## EXTRACTED RECORDS

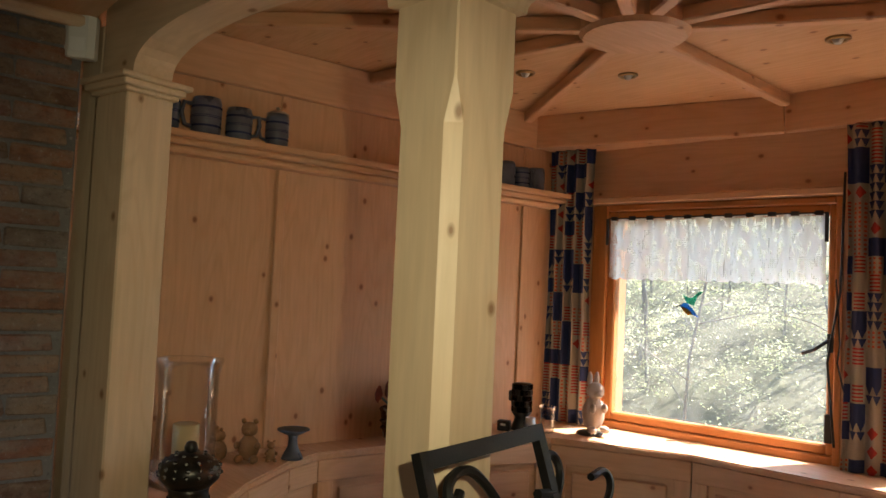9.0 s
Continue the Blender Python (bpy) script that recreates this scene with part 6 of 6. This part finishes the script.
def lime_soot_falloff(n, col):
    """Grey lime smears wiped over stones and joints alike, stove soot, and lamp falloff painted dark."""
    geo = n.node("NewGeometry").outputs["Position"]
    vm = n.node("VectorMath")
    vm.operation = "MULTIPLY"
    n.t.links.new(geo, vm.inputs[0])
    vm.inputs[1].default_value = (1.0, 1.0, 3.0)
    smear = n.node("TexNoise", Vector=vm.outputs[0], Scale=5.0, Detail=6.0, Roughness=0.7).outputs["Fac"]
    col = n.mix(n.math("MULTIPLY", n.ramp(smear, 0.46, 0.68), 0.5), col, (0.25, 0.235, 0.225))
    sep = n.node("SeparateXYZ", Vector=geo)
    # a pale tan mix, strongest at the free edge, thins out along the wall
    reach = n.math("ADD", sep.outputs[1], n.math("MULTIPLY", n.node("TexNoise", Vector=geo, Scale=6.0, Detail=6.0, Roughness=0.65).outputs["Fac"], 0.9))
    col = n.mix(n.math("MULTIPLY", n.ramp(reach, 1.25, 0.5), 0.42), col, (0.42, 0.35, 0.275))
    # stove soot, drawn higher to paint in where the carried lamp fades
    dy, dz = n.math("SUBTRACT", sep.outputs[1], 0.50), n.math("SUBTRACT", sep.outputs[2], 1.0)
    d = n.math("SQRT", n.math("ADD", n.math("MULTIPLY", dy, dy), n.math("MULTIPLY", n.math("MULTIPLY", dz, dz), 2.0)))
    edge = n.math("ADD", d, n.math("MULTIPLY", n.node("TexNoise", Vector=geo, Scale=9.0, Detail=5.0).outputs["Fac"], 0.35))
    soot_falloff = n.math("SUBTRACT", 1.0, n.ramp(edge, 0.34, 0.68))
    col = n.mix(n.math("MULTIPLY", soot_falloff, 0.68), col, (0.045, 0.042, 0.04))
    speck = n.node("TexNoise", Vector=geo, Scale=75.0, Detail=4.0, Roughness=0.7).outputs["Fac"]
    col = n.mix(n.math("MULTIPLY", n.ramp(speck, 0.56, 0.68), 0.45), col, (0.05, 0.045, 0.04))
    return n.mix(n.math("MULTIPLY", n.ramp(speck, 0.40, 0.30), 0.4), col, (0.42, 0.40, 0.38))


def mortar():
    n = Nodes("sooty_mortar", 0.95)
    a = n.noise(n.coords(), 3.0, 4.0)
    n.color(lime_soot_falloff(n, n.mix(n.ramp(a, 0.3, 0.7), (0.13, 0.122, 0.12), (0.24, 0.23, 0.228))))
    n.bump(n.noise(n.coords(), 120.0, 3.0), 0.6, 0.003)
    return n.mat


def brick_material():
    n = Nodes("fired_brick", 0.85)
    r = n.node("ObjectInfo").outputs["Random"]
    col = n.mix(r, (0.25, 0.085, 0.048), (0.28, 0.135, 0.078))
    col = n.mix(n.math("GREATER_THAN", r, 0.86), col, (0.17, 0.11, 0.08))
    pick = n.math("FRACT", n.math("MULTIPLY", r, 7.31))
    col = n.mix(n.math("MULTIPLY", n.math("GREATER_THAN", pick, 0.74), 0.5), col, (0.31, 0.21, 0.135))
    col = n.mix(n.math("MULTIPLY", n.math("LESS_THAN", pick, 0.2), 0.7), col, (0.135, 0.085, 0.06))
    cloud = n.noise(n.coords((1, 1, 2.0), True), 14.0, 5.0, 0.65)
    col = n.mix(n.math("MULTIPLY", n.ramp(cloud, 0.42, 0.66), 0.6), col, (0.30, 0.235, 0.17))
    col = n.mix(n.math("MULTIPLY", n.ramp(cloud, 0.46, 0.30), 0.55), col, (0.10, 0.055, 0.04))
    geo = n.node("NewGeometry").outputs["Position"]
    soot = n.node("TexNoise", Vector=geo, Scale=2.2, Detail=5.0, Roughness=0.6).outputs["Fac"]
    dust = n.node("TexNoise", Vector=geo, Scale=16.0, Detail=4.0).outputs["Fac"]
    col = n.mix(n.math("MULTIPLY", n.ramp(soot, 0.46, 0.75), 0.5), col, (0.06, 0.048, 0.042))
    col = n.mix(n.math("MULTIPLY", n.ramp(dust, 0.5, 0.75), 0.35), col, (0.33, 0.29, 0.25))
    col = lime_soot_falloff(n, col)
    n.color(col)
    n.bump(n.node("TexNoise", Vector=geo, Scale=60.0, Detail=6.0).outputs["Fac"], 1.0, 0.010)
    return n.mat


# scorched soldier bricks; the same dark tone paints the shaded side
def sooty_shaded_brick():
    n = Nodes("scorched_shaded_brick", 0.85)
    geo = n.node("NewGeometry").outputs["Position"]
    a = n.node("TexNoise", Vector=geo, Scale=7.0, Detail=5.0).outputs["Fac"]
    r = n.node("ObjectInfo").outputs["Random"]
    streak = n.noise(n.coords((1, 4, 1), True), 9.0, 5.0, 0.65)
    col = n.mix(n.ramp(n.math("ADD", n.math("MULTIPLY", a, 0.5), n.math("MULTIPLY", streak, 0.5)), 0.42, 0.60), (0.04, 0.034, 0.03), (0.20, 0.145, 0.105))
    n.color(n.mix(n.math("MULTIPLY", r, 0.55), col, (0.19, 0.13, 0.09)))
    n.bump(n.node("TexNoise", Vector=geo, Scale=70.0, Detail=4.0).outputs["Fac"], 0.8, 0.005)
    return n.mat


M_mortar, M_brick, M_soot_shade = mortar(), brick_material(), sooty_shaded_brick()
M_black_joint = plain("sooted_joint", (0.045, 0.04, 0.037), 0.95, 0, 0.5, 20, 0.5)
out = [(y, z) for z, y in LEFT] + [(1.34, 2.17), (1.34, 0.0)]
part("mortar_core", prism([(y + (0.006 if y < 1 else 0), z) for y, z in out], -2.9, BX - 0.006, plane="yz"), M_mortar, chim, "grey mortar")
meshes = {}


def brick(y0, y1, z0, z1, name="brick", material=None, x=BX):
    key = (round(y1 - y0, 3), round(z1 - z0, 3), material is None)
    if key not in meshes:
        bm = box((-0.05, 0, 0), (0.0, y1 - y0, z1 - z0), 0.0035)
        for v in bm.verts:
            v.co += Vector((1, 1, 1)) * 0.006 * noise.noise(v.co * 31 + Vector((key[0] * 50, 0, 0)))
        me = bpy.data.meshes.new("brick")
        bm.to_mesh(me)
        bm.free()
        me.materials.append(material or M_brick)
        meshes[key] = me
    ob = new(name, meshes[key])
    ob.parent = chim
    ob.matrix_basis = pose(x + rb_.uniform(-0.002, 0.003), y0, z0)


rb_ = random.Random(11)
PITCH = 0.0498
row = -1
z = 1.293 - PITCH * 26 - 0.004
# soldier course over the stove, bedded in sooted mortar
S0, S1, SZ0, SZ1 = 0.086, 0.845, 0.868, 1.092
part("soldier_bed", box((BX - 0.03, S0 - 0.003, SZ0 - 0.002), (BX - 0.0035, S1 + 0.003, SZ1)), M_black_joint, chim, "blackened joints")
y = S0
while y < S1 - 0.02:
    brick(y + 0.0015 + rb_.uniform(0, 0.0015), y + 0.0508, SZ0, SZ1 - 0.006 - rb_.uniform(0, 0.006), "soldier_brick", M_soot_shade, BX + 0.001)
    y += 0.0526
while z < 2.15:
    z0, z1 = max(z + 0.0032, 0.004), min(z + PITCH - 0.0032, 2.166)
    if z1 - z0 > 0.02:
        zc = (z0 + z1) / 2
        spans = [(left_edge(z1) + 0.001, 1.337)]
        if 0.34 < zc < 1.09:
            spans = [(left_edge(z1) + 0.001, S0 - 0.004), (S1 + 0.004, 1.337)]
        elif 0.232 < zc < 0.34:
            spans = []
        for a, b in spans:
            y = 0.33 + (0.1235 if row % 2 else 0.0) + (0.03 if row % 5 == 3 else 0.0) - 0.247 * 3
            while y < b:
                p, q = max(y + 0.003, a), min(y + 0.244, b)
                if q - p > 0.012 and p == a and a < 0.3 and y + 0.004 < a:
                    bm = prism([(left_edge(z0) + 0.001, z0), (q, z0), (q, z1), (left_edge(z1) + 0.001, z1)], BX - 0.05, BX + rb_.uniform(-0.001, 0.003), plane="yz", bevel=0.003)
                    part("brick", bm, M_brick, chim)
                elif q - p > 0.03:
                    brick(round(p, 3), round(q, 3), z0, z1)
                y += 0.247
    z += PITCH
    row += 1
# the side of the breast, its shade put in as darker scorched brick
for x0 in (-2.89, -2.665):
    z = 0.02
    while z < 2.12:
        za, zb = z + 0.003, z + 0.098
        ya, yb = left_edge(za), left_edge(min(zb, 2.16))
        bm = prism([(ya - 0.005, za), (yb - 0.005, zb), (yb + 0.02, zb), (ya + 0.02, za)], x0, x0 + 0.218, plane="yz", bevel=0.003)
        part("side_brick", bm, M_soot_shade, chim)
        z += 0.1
---
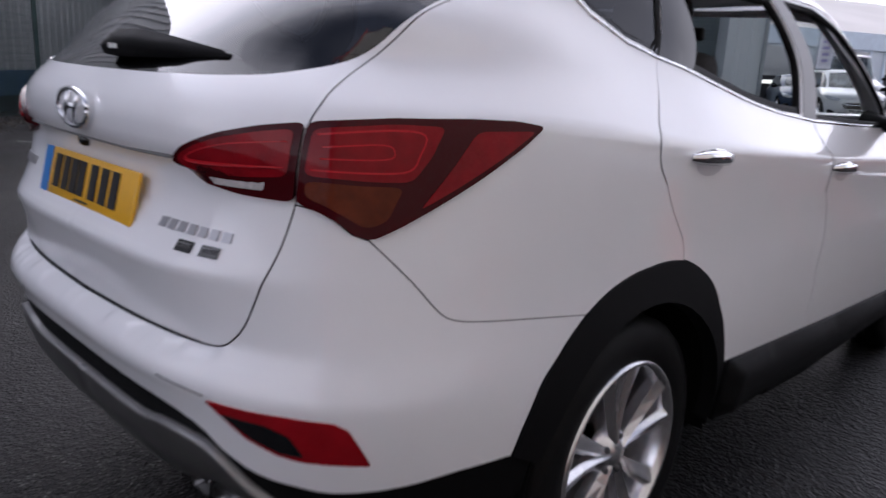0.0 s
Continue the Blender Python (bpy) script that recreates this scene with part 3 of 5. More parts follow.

## WORK TO COMPLETE
Look over the material above and show each line where "script" appears.

## RESULT OF THIS EXERCISE
Continue the Blender Python (bpy) script that recreates this scene with part 6 of 6. This part finishes the script.
Continue the Blender Python (bpy) script that recreates this scene with part 3 of 5. More parts follow.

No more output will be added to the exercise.